Seven years ago, when he was 18, Rwandan born Eloge Butera had a big shock. It was February 9, 2002, and Eloge was arriving in Winnipeg as a political refugee. Nervous, relieved, even excited, he was greeted by -40ºC temperatures. “Mentally, this doesn’t really process,” he says with a shy smile. “It never goes below five degrees in Kigali. It was quite a change.”

As Eloge talks with a wry fondness of “Winterpeg,” his first Canadian home, you can’t help but think how tame the typical Canadian weather conversation must seem to him. This is, after all, a man whose youth was hijacked by one of the worst atrocities of the 20th century – the 1994 Rwandan genocide.

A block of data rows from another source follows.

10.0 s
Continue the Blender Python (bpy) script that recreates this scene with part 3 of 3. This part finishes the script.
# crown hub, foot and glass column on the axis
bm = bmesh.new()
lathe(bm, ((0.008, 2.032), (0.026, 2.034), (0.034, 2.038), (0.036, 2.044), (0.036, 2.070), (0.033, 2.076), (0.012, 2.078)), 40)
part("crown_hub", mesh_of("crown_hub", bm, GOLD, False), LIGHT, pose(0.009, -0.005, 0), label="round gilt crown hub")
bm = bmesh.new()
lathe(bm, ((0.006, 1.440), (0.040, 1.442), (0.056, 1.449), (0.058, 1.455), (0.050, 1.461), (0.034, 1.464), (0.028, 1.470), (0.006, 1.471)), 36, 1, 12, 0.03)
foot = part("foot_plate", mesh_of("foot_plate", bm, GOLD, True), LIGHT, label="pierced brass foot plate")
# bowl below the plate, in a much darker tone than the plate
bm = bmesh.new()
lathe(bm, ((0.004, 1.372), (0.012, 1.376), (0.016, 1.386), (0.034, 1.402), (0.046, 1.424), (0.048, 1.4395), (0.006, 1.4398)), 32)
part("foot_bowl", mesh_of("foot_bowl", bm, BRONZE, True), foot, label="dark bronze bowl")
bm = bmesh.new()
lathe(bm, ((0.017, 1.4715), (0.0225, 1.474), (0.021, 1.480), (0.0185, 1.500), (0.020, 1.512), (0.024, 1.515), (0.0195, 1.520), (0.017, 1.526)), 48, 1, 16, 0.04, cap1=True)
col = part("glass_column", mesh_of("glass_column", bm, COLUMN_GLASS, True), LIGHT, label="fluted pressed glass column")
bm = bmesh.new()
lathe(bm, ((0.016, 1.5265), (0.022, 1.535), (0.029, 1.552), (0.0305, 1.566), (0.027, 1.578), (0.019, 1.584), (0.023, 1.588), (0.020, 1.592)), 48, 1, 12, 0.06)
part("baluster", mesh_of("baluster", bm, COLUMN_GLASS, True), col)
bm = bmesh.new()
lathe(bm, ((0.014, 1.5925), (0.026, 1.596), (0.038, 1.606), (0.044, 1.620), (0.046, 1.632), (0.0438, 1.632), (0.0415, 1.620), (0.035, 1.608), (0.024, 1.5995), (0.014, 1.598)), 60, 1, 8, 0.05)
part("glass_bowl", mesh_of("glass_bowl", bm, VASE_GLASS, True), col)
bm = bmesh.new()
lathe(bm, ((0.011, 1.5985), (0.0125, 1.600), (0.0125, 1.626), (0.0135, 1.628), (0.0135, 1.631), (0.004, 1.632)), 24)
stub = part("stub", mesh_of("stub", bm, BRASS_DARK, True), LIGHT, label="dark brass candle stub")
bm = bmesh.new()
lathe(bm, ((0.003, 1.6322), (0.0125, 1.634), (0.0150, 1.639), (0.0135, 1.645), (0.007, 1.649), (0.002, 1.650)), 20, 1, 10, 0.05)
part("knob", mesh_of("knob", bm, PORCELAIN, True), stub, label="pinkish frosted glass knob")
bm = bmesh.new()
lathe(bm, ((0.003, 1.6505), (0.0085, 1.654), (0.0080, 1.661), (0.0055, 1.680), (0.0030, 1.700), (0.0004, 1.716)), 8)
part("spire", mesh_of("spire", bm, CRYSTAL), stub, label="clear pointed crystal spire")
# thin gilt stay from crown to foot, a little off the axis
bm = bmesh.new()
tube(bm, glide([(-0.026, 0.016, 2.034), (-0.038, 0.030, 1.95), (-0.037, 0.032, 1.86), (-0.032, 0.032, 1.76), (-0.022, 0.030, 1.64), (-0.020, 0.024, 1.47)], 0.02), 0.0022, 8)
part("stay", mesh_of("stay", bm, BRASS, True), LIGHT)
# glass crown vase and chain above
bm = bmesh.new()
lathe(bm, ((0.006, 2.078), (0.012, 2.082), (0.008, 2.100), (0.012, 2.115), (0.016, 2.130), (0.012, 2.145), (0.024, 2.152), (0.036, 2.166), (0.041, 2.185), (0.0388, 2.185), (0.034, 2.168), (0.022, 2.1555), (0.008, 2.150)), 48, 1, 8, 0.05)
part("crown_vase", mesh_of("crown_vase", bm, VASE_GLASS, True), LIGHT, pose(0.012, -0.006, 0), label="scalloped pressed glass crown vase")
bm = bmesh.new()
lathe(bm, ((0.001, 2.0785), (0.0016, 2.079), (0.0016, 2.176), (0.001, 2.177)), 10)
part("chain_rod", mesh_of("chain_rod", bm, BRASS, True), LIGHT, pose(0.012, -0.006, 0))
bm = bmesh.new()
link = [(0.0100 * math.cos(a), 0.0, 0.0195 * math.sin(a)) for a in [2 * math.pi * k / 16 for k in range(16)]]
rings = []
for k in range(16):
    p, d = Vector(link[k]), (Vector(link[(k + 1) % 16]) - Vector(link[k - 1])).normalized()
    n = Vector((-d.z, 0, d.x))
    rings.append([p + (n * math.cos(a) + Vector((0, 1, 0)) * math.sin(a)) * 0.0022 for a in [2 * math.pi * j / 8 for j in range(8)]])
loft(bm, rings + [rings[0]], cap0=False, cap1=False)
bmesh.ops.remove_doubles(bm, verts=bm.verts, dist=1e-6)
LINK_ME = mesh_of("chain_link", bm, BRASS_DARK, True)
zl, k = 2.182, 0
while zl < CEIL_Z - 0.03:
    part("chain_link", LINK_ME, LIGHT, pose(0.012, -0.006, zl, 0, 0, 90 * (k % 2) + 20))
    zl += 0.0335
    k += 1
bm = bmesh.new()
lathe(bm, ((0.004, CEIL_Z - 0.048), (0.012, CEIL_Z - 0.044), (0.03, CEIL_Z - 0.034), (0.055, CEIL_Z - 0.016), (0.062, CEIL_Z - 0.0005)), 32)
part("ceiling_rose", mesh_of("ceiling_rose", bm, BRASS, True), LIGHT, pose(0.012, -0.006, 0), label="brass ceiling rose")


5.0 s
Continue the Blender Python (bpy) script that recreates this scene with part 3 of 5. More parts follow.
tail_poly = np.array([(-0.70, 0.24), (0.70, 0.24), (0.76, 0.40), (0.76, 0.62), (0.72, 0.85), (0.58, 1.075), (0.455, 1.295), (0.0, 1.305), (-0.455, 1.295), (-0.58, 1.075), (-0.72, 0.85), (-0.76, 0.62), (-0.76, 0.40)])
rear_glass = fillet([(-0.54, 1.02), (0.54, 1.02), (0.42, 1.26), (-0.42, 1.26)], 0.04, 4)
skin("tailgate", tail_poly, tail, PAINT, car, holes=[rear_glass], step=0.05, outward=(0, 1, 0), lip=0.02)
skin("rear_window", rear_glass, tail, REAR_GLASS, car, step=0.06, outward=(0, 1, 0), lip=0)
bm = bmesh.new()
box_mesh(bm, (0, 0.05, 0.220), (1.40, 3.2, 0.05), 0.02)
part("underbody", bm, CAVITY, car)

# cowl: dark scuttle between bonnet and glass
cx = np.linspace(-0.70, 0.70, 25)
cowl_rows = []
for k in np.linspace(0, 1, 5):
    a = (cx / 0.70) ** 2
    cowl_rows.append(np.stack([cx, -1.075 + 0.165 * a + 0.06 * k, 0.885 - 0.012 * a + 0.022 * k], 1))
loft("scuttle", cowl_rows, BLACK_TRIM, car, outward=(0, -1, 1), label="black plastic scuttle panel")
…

Eloge sets a typical scene: It’s a placid, cloudless day. A mother is hanging her colourful laundry. Her children are playing nearby. Suddenly, word spreads that a Tutsi has been sighted. And just as suddenly, seemingly average people drop their banal, everyday activities to hunt down another human being.

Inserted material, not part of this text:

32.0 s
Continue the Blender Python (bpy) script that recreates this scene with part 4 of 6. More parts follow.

In the space of three months, the prolonged nightmare claimed the lives of over a million Tutsis and moderate Hutus in Rwanda, including Eloge’s father, aunts, uncles, and a hundred members of his extended Tutsi family. In 2001, when 161,000 Hutus who had confessed to genocide were released from jail , what remained of Eloge’s family thought he’d be better off far away from the only home he’d known. The Canadian government agreed.

“One of the hardest things for me,” he explains to a group of riveted McGill Law students hanging out on a sunny autumn day, “has been to regain social trust.”

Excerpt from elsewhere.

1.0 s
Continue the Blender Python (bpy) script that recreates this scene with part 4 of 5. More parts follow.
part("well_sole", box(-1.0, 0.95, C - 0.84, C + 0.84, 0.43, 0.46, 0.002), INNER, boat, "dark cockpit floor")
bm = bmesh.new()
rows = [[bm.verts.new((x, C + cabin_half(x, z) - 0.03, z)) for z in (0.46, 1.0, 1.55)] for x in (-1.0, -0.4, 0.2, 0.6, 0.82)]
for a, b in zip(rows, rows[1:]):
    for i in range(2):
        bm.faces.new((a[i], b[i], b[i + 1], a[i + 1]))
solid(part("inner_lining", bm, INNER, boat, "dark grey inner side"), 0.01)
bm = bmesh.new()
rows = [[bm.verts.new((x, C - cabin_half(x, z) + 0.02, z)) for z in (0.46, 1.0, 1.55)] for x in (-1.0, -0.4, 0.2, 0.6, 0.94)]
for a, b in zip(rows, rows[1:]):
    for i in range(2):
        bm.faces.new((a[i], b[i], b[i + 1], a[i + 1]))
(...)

Eloge has spent the last six years doing that while learning a new country, making new friends, “and learning to think in a totally different paradigm.” In completely new surroundings he’s been hard at work putting his harrowing experience to good use. It’s no longer just a part of who he is; it drives what he does.

He has traveled as a political activist across Canada, not just describing the genocide, but giving it context as he addresses primary school children, university students, and the general public. He also challenges his listeners to extend their empathy and assistance to people suffering around the world as the result of oppression, violence and genocide. He spoke last year at McGill with Sierra Leone native Ishmael Beah, author of the acclaimed book A Long Way Gone: Memoirs of a Boy Soldier. He also helped organize the Echenberg International Conference on Genocide Prevention and a Rwandan Tutsi Genocide Awareness and Remembrance Seder.

But to arm himself properly in his fight for justice, Eloge has also set about studying international law at McGill. “It is a process of learning the language of making order prevail,” he says, calm reason spoken like his mother tongue. “So I’m looking forward to taking in as much as possible, learning every legal concept and principle and decision I can get my hands on and my mind around because, at the end of the day, if I am to prevent another genocide, it won’t be enough to say ‘these guys are bad.’ I need to be able to go after their money and Swiss bank accounts, to prevent their Chinese machete-dealing transactions. I need to be able to get the whole package.”

Despite his ordeal, Eloge counts his blessings, his countrymen weighing on his mind daily. “I look at the survivors who are struggling with their health, who are destitute. It is also my responsibility to be able to advocate for them and make sure that the end of their lives are far better than the beginning.”

Given the opportunity to work toward all this every day, Eloge’s smile returns. “I am the luckiest person in the world.”